Pull every line with the word "frame" out of the entries below.
## START Data for this task
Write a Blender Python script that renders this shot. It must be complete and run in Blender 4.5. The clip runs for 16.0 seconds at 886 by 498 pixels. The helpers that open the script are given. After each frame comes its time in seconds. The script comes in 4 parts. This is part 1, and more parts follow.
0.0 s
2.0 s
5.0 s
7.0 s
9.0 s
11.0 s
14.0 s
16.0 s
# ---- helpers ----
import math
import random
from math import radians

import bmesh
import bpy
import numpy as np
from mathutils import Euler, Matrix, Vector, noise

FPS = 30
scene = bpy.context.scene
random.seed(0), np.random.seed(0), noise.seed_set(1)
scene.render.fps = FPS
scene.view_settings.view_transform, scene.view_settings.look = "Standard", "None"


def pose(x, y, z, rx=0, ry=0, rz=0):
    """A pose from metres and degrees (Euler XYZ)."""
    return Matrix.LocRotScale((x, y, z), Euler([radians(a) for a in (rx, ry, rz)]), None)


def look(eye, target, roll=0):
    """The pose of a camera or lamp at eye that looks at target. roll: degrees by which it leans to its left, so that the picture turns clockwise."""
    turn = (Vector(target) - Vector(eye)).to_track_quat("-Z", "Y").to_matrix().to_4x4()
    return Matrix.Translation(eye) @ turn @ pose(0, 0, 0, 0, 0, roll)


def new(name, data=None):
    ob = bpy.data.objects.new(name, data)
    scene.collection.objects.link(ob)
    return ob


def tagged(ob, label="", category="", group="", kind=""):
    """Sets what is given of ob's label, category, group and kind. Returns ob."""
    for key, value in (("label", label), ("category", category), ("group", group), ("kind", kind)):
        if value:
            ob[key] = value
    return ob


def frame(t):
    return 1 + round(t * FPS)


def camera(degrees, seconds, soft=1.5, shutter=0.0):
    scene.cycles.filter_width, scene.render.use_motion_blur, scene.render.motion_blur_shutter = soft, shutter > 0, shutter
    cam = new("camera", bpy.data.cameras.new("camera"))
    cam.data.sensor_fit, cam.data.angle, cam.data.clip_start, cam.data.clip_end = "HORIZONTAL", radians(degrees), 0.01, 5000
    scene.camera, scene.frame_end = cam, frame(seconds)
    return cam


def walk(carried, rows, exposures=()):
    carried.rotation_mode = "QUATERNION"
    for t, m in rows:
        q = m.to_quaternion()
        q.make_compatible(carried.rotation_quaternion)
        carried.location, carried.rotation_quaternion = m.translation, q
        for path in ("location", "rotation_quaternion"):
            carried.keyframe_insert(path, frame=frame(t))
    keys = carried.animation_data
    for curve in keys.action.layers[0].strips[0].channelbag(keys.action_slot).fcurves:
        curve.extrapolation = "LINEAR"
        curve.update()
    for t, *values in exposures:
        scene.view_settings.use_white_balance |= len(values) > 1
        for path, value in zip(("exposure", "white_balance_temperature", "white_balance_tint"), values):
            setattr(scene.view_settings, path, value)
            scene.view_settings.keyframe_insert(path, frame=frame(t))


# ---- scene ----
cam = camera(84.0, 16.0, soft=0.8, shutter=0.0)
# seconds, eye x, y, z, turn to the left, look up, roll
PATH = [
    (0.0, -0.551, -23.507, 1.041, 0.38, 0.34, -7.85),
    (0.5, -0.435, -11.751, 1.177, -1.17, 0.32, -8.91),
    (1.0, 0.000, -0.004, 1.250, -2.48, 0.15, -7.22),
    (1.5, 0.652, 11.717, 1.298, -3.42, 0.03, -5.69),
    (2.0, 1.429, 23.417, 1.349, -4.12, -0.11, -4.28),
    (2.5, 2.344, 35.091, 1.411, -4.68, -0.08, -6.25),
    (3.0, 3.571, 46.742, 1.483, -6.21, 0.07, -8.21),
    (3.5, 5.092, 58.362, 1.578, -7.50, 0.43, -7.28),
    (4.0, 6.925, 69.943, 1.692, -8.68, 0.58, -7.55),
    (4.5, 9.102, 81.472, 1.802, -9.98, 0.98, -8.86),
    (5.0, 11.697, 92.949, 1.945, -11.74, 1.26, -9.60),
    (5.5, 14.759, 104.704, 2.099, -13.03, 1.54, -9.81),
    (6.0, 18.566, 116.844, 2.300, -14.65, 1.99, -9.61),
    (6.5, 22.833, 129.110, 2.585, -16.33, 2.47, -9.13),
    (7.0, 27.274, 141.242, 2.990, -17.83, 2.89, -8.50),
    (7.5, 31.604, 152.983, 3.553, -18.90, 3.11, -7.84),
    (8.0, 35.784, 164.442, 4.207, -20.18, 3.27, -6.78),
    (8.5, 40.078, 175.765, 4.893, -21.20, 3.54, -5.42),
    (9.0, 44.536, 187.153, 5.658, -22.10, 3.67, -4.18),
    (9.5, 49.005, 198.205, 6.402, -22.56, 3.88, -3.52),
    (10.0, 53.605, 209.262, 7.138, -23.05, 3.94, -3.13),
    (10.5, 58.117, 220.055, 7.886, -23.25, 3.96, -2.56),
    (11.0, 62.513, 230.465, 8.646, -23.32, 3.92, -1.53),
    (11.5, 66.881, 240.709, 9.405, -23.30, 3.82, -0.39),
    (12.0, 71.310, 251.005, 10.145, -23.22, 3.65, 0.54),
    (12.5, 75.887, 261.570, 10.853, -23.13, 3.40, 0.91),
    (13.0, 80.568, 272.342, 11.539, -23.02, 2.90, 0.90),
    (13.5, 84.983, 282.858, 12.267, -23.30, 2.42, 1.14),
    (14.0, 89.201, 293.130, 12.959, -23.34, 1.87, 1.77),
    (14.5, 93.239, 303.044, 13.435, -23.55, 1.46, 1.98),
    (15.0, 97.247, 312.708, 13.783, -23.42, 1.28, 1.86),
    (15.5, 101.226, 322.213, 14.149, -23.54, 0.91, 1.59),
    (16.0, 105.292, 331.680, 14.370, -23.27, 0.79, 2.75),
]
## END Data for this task
## START Data for this task
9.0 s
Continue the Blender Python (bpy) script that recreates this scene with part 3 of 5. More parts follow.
## END Data for this task
◆ Output for this task ◆
Write a Blender Python script that renders this shot. It must be complete and run in Blender 4.5. The clip runs for 16.0 seconds at 886 by 498 pixels. The helpers that open the script are given. After each frame comes its time in seconds. The script comes in 4 parts. This is part 1, and more parts follow.
def frame(t):
    scene.camera, scene.frame_end = cam, frame(seconds)
            carried.keyframe_insert(path, frame=frame(t))
            scene.view_settings.keyframe_insert(path, frame=frame(t))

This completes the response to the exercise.